** AIM **
Find the lines containing the word "More" and copy every one of them.

** ITEMS **
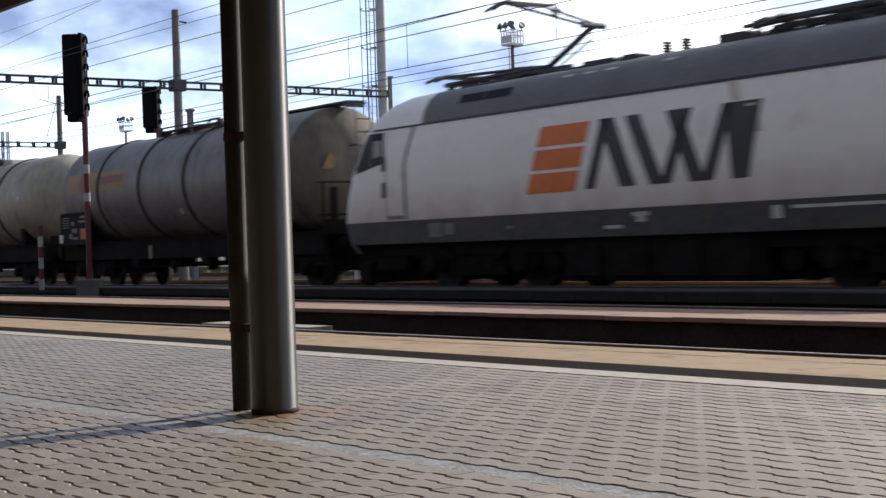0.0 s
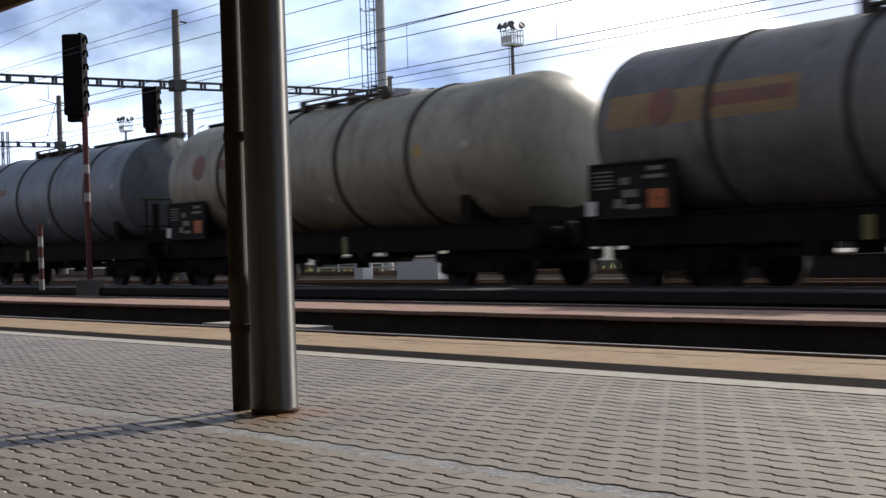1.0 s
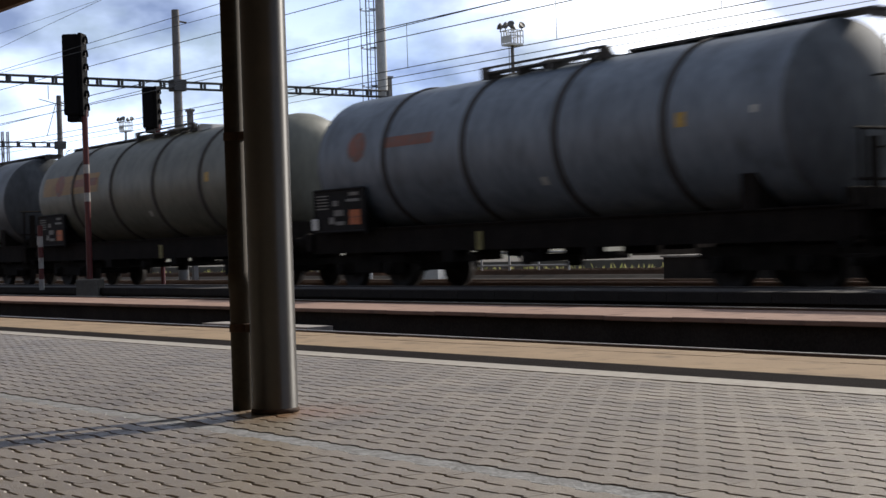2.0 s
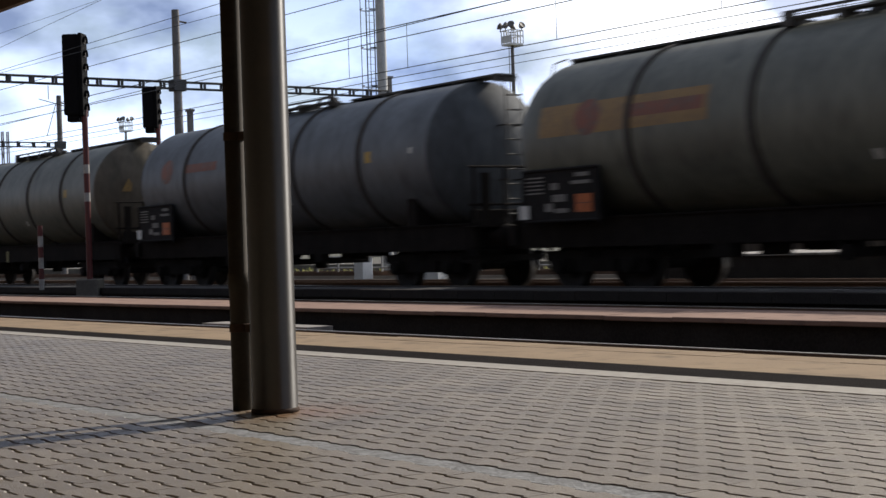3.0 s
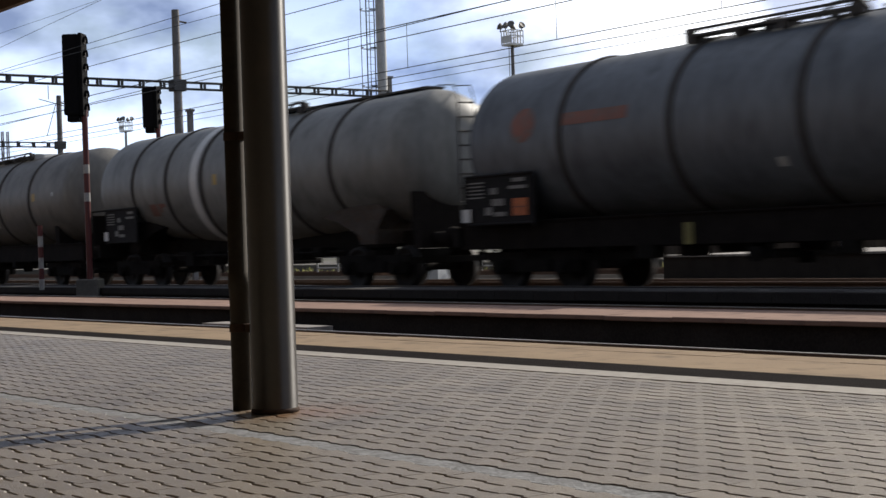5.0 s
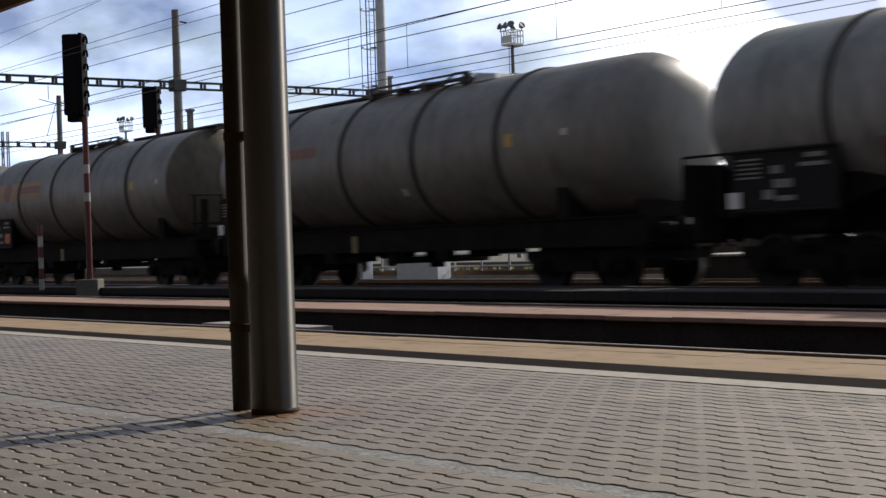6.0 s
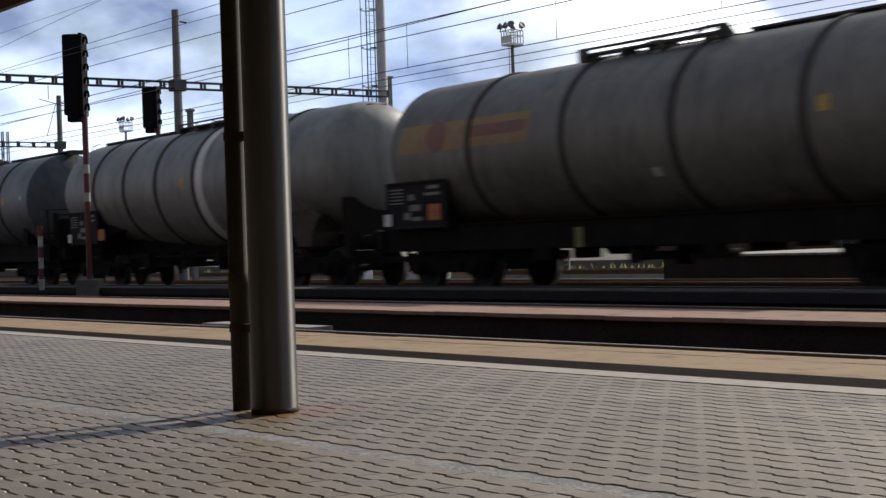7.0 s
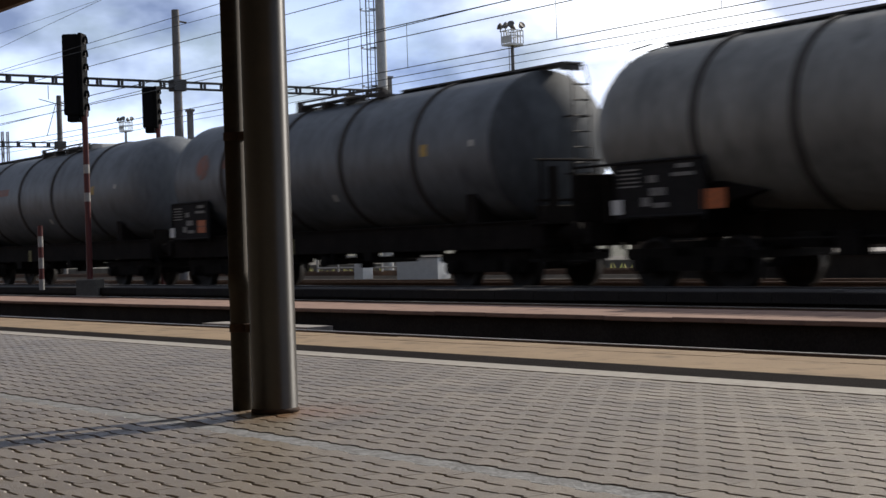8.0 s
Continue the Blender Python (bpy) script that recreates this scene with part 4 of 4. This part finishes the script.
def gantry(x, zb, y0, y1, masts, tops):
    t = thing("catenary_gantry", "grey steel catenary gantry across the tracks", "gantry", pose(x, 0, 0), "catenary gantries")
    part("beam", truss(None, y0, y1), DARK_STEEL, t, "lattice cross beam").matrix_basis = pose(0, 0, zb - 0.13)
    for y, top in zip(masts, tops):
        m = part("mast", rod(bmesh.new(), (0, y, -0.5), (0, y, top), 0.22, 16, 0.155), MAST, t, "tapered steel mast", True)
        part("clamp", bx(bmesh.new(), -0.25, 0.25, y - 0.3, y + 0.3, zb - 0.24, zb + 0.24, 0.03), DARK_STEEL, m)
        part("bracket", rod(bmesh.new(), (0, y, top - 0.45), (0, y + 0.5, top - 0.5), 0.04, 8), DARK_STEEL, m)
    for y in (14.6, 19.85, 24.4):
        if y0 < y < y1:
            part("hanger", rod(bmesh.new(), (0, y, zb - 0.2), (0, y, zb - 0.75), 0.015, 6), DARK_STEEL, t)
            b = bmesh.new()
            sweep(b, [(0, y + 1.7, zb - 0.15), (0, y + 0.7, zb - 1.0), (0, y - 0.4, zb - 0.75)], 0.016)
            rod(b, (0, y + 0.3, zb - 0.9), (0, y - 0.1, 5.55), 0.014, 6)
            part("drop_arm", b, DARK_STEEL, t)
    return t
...
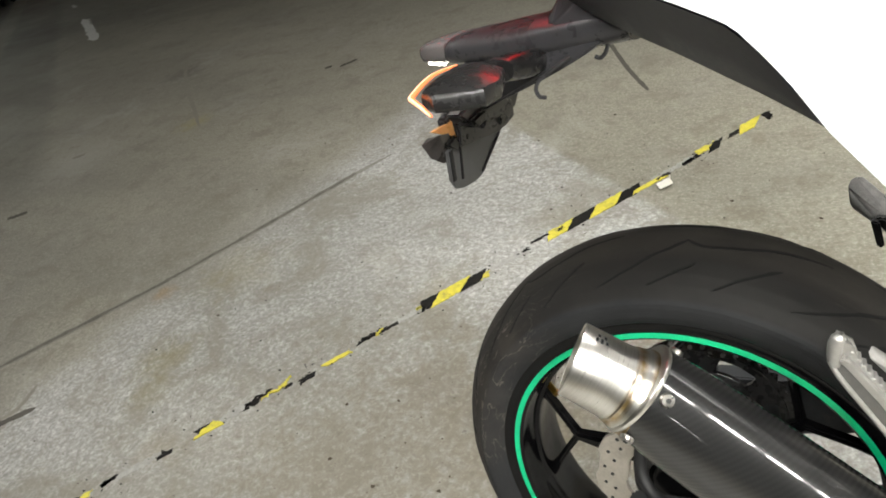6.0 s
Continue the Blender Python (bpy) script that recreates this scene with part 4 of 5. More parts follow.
---
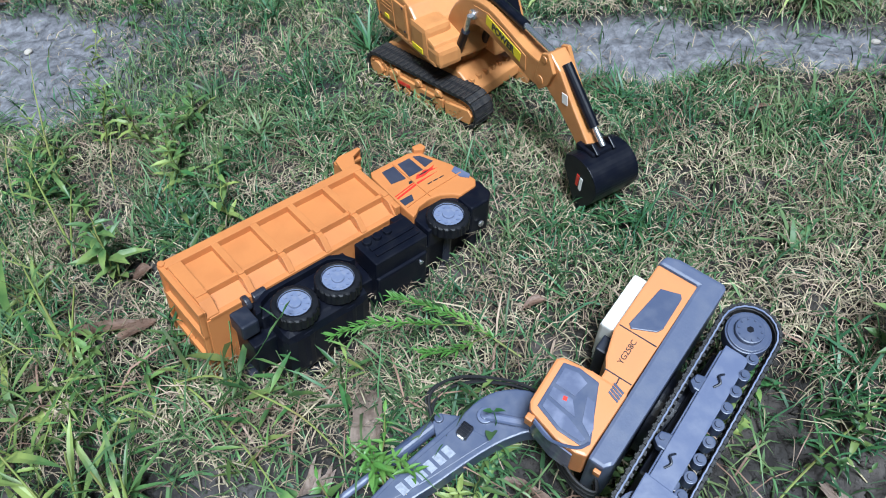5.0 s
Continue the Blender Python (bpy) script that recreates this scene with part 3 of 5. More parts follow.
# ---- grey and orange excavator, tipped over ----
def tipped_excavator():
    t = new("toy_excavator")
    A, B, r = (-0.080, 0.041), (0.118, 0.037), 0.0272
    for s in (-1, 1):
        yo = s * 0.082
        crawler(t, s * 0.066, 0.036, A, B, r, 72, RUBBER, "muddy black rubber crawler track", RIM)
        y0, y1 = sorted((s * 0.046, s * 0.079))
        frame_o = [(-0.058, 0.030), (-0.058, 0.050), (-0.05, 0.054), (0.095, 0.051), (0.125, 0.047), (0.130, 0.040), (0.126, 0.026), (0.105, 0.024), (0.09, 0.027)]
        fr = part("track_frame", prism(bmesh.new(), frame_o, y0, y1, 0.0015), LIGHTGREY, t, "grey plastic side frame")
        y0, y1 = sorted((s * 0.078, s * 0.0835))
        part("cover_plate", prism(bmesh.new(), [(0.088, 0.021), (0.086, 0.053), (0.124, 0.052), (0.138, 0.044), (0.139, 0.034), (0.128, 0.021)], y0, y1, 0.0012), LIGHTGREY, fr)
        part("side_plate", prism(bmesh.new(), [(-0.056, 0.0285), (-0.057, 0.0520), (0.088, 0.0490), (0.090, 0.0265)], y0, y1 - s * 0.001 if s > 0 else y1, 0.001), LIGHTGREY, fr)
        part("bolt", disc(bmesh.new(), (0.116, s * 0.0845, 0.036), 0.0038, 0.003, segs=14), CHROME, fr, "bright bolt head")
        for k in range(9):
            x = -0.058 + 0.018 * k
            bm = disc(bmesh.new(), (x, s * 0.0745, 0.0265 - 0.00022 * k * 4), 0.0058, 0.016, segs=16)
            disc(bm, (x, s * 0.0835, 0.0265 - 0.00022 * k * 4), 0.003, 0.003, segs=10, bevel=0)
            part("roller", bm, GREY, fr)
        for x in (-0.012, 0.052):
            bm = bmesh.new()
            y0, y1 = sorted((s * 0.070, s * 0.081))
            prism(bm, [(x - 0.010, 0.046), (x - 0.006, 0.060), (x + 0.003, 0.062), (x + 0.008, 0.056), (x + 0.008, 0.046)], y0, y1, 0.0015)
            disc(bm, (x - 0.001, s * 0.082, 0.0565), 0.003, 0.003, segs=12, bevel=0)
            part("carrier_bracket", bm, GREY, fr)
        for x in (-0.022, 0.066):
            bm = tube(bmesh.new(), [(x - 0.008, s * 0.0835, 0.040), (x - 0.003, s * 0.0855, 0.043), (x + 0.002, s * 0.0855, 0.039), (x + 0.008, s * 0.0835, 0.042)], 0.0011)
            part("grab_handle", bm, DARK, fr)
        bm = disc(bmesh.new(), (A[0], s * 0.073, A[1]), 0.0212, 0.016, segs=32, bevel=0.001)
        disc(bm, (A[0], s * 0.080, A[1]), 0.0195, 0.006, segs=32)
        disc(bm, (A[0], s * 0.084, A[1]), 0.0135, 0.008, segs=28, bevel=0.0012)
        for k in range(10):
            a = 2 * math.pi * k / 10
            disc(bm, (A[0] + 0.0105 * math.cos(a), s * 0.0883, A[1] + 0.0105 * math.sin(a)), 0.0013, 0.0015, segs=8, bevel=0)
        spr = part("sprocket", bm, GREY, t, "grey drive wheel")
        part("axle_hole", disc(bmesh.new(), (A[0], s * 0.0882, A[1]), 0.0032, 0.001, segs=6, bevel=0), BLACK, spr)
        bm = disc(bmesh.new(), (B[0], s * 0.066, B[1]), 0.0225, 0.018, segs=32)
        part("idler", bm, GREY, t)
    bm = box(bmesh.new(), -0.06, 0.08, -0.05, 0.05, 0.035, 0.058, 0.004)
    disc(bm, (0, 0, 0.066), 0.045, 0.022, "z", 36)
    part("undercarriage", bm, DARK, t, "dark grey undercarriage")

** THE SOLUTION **
Continue the Blender Python (bpy) script that recreates this scene with part 4 of 5. More parts follow.
Continue the Blender Python (bpy) script that recreates this scene with part 3 of 5. More parts follow.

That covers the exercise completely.